Phelps was born on May 6, 1817, in Weathersfield, Vermont. In the 1830s, he moved to the Adirondacks, where he worked at the Tahawus Iron Works. Following the death of David Henderson, he settled in nearby Keene Valley and married a local woman named Melinda Lamb. He took up mountain climbing and became a professional guide to visitors. Phelps claimed to have climbed Mount Marcy, his favorite of the peaks, over a hundred times. He gave several features in the Adirondacks their present names, including the Beckhorn on Dix Mountain and Mount Haystack. During an 1857 climb with Frederick S. Perkins, the pair named Mount Skylight, Basin Mountain, Saddleback Mountain, and Gothics. Phelps blazed the first trail to the summit of Mount Marcy in 1861 and the first trail to the summit of Giant Mountain in 1866 with the assistance of his son Ed, who also worked as a guide.

Phelps worked as a guide for several prominent tourists and surveyors. Among his associates were Verplanck Colvin, Horace Bushnell, Joseph Twichell, and Noah Porter. Phelps was an avid reader of the New-York Tribune, to the point that he was nicknamed "Old Greeley", and intentionally sought out intellectual guests. In 1864, Lucia Pychowska hired Phelps to guide her to Marcy, and published an account of her journey and Phelps in The Continental Monthly. He achieved national fame from an 1874 profile by Seneca Ray Stoddard in his Adirondack guide book. Stoddard described Phelps as an old man,

muffled up in an immense crop of long hair, and a beard that seemed to boil up out of his collar band; grizzly as the granite ledges he climbs, shaggy as the rough-barked cedar, but with a pleasant twinkle in his eye and an elasticity to his step equaled by few younger men, while he delivers his communications, his sage conclusions and whimsical oddities, in a cheery, cherripy, squeaky sort of tone—away up on the mountains as it were—an octave above the ordinary voice, suggestive of the warblings of an ancient chickadee.

Additional profiles followed from writers Charles Dudley Warner and E. R. Wallace.

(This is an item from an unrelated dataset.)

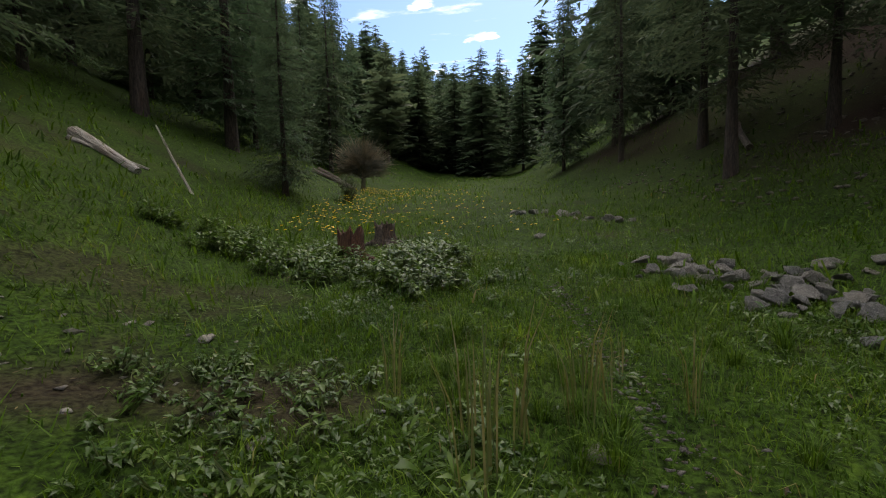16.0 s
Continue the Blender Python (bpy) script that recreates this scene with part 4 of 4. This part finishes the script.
clump(TALLS, 22, 3.0, 14.8, 1.5, 3.0, 0.6, 1.0, 0.4)
clump(TALLS, 18, 0.6, 24.4, 1.0, 1.6, 0.6, 0.9, 0.4)
BROADS = [leafy_plant(360 + k, 9, 0.34, 0.28, 0.135, 12, LEAF, "lush broad-leaved weed in a thick bed", "broad_weed", "weed beds") for k in range(3)]
# thick weed beds beside the path, in front of the log and round the red stump
clump(BROADS, 12, -2.9, 11.3, 1.2, 0.9, 0.7, 1.0, 0.3)
clump(BROADS, 8, -0.95, 11.4, 0.5, 0.6, 0.7, 1.0, 0.25)
clump(CONES, 3, -2.7, 11.2, 1.0, 0.6, 0.7, 1.0, 0.3)
clump(BROADS, 9, -3.98, 27.75, 0.3, 0.9, 0.4, 0.65, 0.3)
for k in range(14):
    t_ = k / 13
    put(WEEDS[k % 4], -4.02 - 0.55 * t_ + q.uniform(-0.04, 0.05), 26.45 + 2.3 * t_, q.uniform(0.5, 0.8), q.uniform(0, 360))
clump(LOWS, 16, -3.5, 27.5, 0.5, 0.7, 0.8, 1.3, 0.25)
clump(GREYS, 6, -3.4, 28.3, 0.4, 0.7, 0.6, 0.8, 0.3)
clump(BROADS, 34, -10.6, 49.0, 2.4, 0.9, 0.8, 1.2, 0.2)
clump(BROADS, 10, -8.6, 48.1, 0.8, 0.5, 0.7, 1.0, 0.2)
clump(LOWS, 26, -9.2, 44.9, 0.9, 0.6, 0.8, 1.4, 0.2)
clump(TALLS, 3, -7.3, 44.9, 0.7, 0.6, 0.8, 1.1, 0.2)
clump(TALLS, 20, -1.6, 30.8, 1.4, 3.0, 0.5, 0.9, 0.4)
for x, y, s_ in ((-7.72, 44.75, 1.05), (-7.2, 44.95, 0.95), (-7.05, 45.1, 0.8), (-8.25, 45.2, 0.8), (-6.6, 45.2, 0.7), (-6.9, 45.6, 0.6)):
    put(TALLS[int(abs(y) * 10) % 3], x, y, s_, x * 70)


def shrub(seed, height, radius, count, mat, label, leaf_size=0.07, category="shrub"):
    w = random.Random(seed)
    root = new("shrub")
    st, lv = [], []
    for _ in range(14):
        a, tilt = w.uniform(0, 6.28), w.uniform(0.1, 0.9)
        ln = height * w.uniform(0.7, 1.05)
        pts = [(0, 0, -0.05)]
        for k in range(1, 5):
            t = k / 4
            pts.append((math.cos(a) * radius * tilt * t + w.gauss(0, 0.04), math.sin(a) * radius * tilt * t + w.gauss(0, 0.04), ln * t * (1 - 0.35 * tilt)))
        st.append(tube(pts, [0.022, 0.018, 0.013, 0.008, 0.004], 5))
        for _ in range(count // 14):
            t = w.uniform(0.25, 1.0)
            k = min(int(t * 4), 3)
            p = Vector(pts[k]).lerp(Vector(pts[k + 1]), t * 4 - k) + Vector((w.gauss(0, 0.11), w.gauss(0, 0.11), w.gauss(0, 0.09))) * height
            b = w.uniform(0, 6.28)
            if leaf_size:
                lv.append(leaf(p, (math.cos(b), math.sin(b), w.uniform(-0.4, 0.6)), leaf_size * w.uniform(0.7, 1.3), leaf_size * 0.5, 0.4, w))
    part("branchwork", mesh_of("branchwork", *join(st), BARK), root, kind="stuff")
    part("foliage", mesh_of("foliage", *join(lv), mat), root, kind="stuff")
    return tagged(root, label, category, group="bushes on the banks")


BUSH = [shrub(600, 1.5, 0.9, 2400, SHRUB, "leafy green bush on the grassy bank"), shrub(601, 1.1, 0.8, 2000, SHRUB, "leafy green bush on the grassy bank")]
for x, y, k, s_ in ((-5.1, 9.3, 0, 1.0), (-6.4, 13.4, 1, 1.2), (-6.9, 16.4, 0, 1.1), (-7.6, 14.6, 1, 1.2), (-5.6, 15.2, 1, 0.7), (-8.4, 15.8, 0, 1.4), (-6.0, 12.0, 1, 0.8), (-2.75, 47.2, 1, 0.7), (4.4, 23.2, 1, 0.7), (2.7, 31.5, 1, 0.6),
                    (-8.6, 29.3, 1, 0.9), (-8.9, 21.5, 1, 0.7), (-12.9, 45.5, 1, 0.8), (1.0, 36.0, 1, 0.7), (-16.0, 58.0, 1, 1.2), (-14.6, 60.5, 1, 1.1)):
    put(BUSH[k], x, y, s_, x * 50)


def twig_bush(x, y, height, radius, label):
    w = random.Random(9)
    root = new("dead_bush")
    root.matrix_basis = Matrix.Translation(on_ground(x, y))
    st = [tube([(0, 0, -0.1), (0.08, 0, height * 0.2), (0.0, 0.05, height * 0.45)], [0.16, 0.13, 0.08], 7)]
    for _ in range(420):
        a, b = w.uniform(0, 6.28), math.asin(w.uniform(-0.45, 1.0))
        far = w.uniform(0.75, 1.05)
        tip = Vector((math.cos(a) * math.cos(b) * radius, math.sin(a) * math.cos(b) * radius, height * 0.5 + math.sin(b) * height * 0.5)) * far
        o = Vector((0, 0, height * w.uniform(0.2, 0.45)))
        mid = o.lerp(tip, 0.55) + Vector((w.gauss(0, 0.12), w.gauss(0, 0.12), 0.12))
        st.append(tube([tuple(o), tuple(mid), tuple(tip)], [0.03, 0.022, 0.008], 3))
        for _ in range(2):
            e = tip + Vector((w.gauss(0, 0.28), w.gauss(0, 0.28), w.gauss(0, 0.2)))
            st.append(tube([tuple(mid), tuple(e)], [0.016, 0.006], 3))
    part("branchwork", mesh_of("branchwork", *join(st), WILLOW), root, kind="stuff")
    return tagged(root, label, "bush")


twig_bush(-17.6, 70.5, 3.3, 1.9, "rounded grey leafless bush at the forest edge")

for proto in (*WEEDS, *BROADS, *GREYS, *LOWS, *CONES, *TUFTS, *TALLS, *BUSH):
    for o in (*proto.children_recursive, proto):
        bpy.data.objects.remove(o)


# ---- ground cover ----
ng = np.random.default_rng(3)


def cover_points(n, xoff, y0, y1, trail_gap=0.12, grassy=True):
    """Random places in the meadow, thin on bare soil and clear of the trail."""
    y = ng.uniform(y0, y1, n)
    x = trail_x(y) + ng.uniform(-xoff, xoff, n)
    d = np.abs(x - trail_x(y))
    wide = np.interp(y, [0, 3, 10, 30, 38, 43, 45, 47.5], [1.15, 1.15, 0.9, 0.9, 0.8, 0.75, 0.25, 0])
    soil = soil_at(x, y)
    kind = value_noise(x, y, 1.3, 31) * 0.6 + value_noise(x, y, 0.4, 32) * 0.4
    lush = np.clip((0.74 - kind) * 3.0, 0.25, 1) if grassy else np.clip((kind - 0.40) * 4.0, 0.05, 1)
    keep = (d > (trail_gap + 0.26 * value_noise(x, y, 0.25, 33) - 0.13) * wide) & (ng.random(n) < lush * (1 - 0.85 * soil))
    keep |= (d < 0.2) & (ng.random(n) < 0.05)
    keep &= ~((x > np.interp(y, RIGHT_Y, RIGHT_X) + 1.0) & (ng.random(n) < 0.72))
    return x[keep], y[keep]


def blades(name, label, sets, mat, lo, hi, width):
    xs, ys = zip(*[cover_points(*c) for c in sets])
    x, y = np.concatenate(xs), np.concatenate(ys)
    n = len(x)
    z = ground_z(x, y)
    tall = value_noise(x, y, 1.7, 41) * 0.45 + value_noise(x, y, 0.4, 42) ** 3 * 1.1
    ln = ng.uniform(lo, hi, n) * (0.40 + 1.3 * tall)
    ln *= np.clip(np.abs(x - trail_x(y)) / 0.35, 0.55, 1.0)
    ln *= np.interp(np.abs(x - trail_x(y)), [3.5, 6], [1.0, 0.6]) if hi < 0.2 else 1.0
    # blades of one clump lean the same way
    a = value_noise(x, y, 0.3, 43) * 12.0 + ng.normal(0, 0.7, n)
    k = ng.uniform(0.4, 1.6, n)
    w = width * ng.uniform(0.7, 1.3, n) * (1 + np.minimum(np.abs(x - trail_x(y)), 5) / 9)
    dx, dy = np.cos(a), np.sin(a)
    sx, sy = -dy * w / 2, dx * w / 2
    P = np.zeros((n, 5, 3))
    mx, my, mz = x + dx * ln * k * 0.3, y + dy * ln * k * 0.3, z + ln * 0.55
    P[:, 0] = np.stack([x - sx, y - sy, z - 0.02], 1)
    P[:, 1] = np.stack([x + sx, y + sy, z - 0.02], 1)
    P[:, 2] = np.stack([mx - sx * 0.8, my - sy * 0.8, mz], 1)
    P[:, 3] = np.stack([mx + sx * 0.8, my + sy * 0.8, mz], 1)
    P[:, 4] = np.stack([x + dx * ln * k, y + dy * ln * k, z + ln * (1.0 - 0.38 * k)], 1)
    base = (np.arange(n) * 5)[:, None, None]
    F = (base + np.array([[0, 1, 3], [0, 3, 2], [2, 3, 4]])[None]).reshape(-1, 3)
    return tagged(new(name, mesh_idx(name, P.reshape(-1, 3), F, mat)), label, "grass", kind="stuff")


blades("meadow_grass", "short lush green grass covering the valley floor", [(170000, 2.3, 0.6, 50), (110000, 6.5, 1.0, 56), (70000, 14.0, 2.0, 72)], GRASS, 0.035, 0.125, 0.0060)
blades("far_grass", "tall meadow grass at the valley's far end", [(26000, 15.0, 46, 100)], GRASS, 0.12, 0.30, 0.020)


def turf(name, label, sets, mat):
    """A dense under-layer of short one-face blades."""
    x = np.concatenate([trail_x(c[1]) + c[0] for c in sets])
    y = np.concatenate([c[1] for c in sets])
    d = np.abs(x - trail_x(y))
    keep = (d > (0.03 + 0.24 * value_noise(x, y, 0.25, 33)) * np.interp(y, [0, 4, 36, 42, 45, 47.5], [1.25, 1, 0.9, 0.8, 0.2, 0])) & (ng.random(len(x)) > 1.15 * soil_at(x, y))
    x, y, d = x[keep], y[keep], d[keep]
    n = len(x)
    z = ground_z(x, y)
    a, k = ng.uniform(0, 2 * np.pi, n), ng.uniform(0.4, 1.5, n)
    ln = ng.uniform(0.025, 0.065, n) * (0.6 + 0.9 * value_noise(x, y, 0.3, 61)) * (1 + d / 6)
    w = 0.0075 * (1 + d / 3.5)
    dx, dy = np.cos(a), np.sin(a)
    P = np.stack([np.stack([x - dy * w / 2, y + dx * w / 2, z - 0.015], 1), np.stack([x + dy * w / 2, y - dx * w / 2, z - 0.015], 1), np.stack([x + dx * ln * k, y + dy * ln * k, z + ln], 1)], 1)
    return tagged(new(name, mesh_np(name, P.reshape(-1, 3), 3, mat)), label, "grass", kind="stuff")


turf("turf", "dense short turf under the taller grass", [(ng.uniform(-w_, w_, n_), ng.uniform(0.5, y_, n_)) for w_, n_, y_ in ((2.6, 190000, 50), (7.5, 130000, 58))], GRASS)


def small_leaves(name, label, sets, mat, size, per, slim, category="herbs"):
    """Small plants: narrow folded leaves that spread from one root."""
    xs, ys = zip(*[cover_points(*c) for c in sets])
    x0, y0 = np.concatenate(xs), np.concatenate(ys)
    big = ng.uniform(0.5, 1.5, len(x0)) * (0.6 + 0.8 * value_noise(x0, y0, 0.6, 52))
    x, y, big = (np.repeat(v, per) for v in (x0, y0, big))
    n = len(x)
    ln = size * big * ng.uniform(0.5, 1.3, n)
    x, y = x + ng.normal(0, 0.012, n) * big, y + ng.normal(0, 0.012, n) * big
    z = ground_z(x, y) + ng.uniform(0.0, 0.9, n) * size * big
    a = ng.uniform(0, 2 * np.pi, n)
    rise, fall = ng.uniform(0.1, 1.0, n), ng.uniform(0.2, 1.1, n)
    flat = np.stack([np.cos(a), np.sin(a), np.zeros(n)], 1)
    up = np.array([0.0, 0.0, 1.0])
    p = np.stack([x, y, z], 1)
    m = p + flat * (ln * 0.5)[:, None] + up * (ln * 0.5 * rise)[:, None]
    t = m + flat * (ln * 0.5)[:, None] + up * (ln * 0.5 * (rise - fall))[:, None]
    s_ = np.stack([-np.sin(a), np.cos(a), ng.uniform(-0.5, 0.5, n)], 1) * (ln * slim * ng.uniform(0.7, 1.3, n))[:, None]
    P = np.stack([p, m + s_, t, m - s_], 1).reshape(-1, 3)
    F = ((np.arange(n) * 4)[:, None, None] + np.array([[0, 1, 3], [1, 2, 3]])[None]).reshape(-1, 3)
    return tagged(new(name, mesh_idx(name, P, F, mat)), label, category, kind="stuff")


small_leaves("meadow_herbs", "low leafy herbs growing through the grass", [(26000, 2.4, 0.8, 50, 0.16, False), (18000, 6.5, 1.0, 56, 0.2, False)], HERB, 0.030, 9, 0.16)
small_leaves("broad_herbs", "broader herb leaves standing above the turf", [(7000, 2.6, 0.8, 50, 0.2, False), (6000, 6.5, 1.0, 56, 0.2, False), (3500, 13.0, 3.0, 62, 0.2, False)], HERB, 0.050, 9, 0.14)

# dry litter on the bare patches and beside the trail
ly = ng.uniform(0.8, 50, 120000)
lx = trail_x(ly) + ng.uniform(-5.5, 5.5, 120000)
sel = ng.random(120000) < np.maximum(soil_at(lx, ly) * 0.35, 0.25 * (np.abs(lx - trail_x(ly)) < 0.35)) + 0.01
lx, ly = lx[sel], ly[sel]
nl = len(lx)
a, ln = ng.uniform(0, 6.28, nl), ng.uniform(0.01, 0.035, nl)
slim = np.where(ng.random(nl) < 0.3, 0.06, 0.3)
p = np.stack([lx, ly, ground_z(lx, ly) + 0.02], 1)
d = np.stack([np.cos(a), np.sin(a), ng.uniform(-0.25, 0.25, nl)], 1) * ln[:, None]
s_ = np.stack([-np.sin(a), np.cos(a), ng.uniform(-0.4, 0.4, nl)], 1) * (ln * slim)[:, None]
tagged(new("dry_litter", mesh_np("dry_litter", np.stack([p - d, p + s_, p + d, p - s_], 1).reshape(-1, 3), 4, LITTER)), "dry brown leaf and twig litter on bare soil", "litter", kind="stuff")

# far yellow bloom
fy = ng.uniform(51, 70, 700)
fx = np.interp(fy, LEFT_Y, LEFT_X) + ng.uniform(-0.5, 7.0, 700) * ng.random(700)
fz = ground_z(fx, fy) + ng.uniform(0.15, 0.4, 700)
a = ng.uniform(0, 6.28, 700)
P = np.stack([np.stack([fx, fy, fz], 1) + 0.036 * np.stack([np.cos(a + k * np.pi / 2), np.sin(a + k * np.pi / 2), 0.3 * np.sin(a * 3 + k)], 1) for k in range(4)], 1)
tagged(new("far_flowers", mesh_np("far_flowers", P.reshape(-1, 3), 4, PETAL)), "distant drift of small yellow flowers in the grass", "flowers", kind="stuff")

As his fame increased and age advanced, Phelps became less willing to perform necessary guide work while on the trail. Many tourists who came to see the rustic old man reported disappointment and described him as lazy. In his later years, he published articles in the Essex County Republican with subjects ranging from poetry to natural history. Phelps died on April 14, 1905, in his Keene Valley home. Melinda moved to Hartford, Connecticut, to live with their daughter and died in 1917.

Phelps Mountain is named in his honor. Two streams also bear his name:
- Phelps Brook, draining the southern flank of Phelps Mountain and the western flank of Table Top Mountain.
- Phelps Brook in Keene Valley, by which he made his home at Phelps Falls.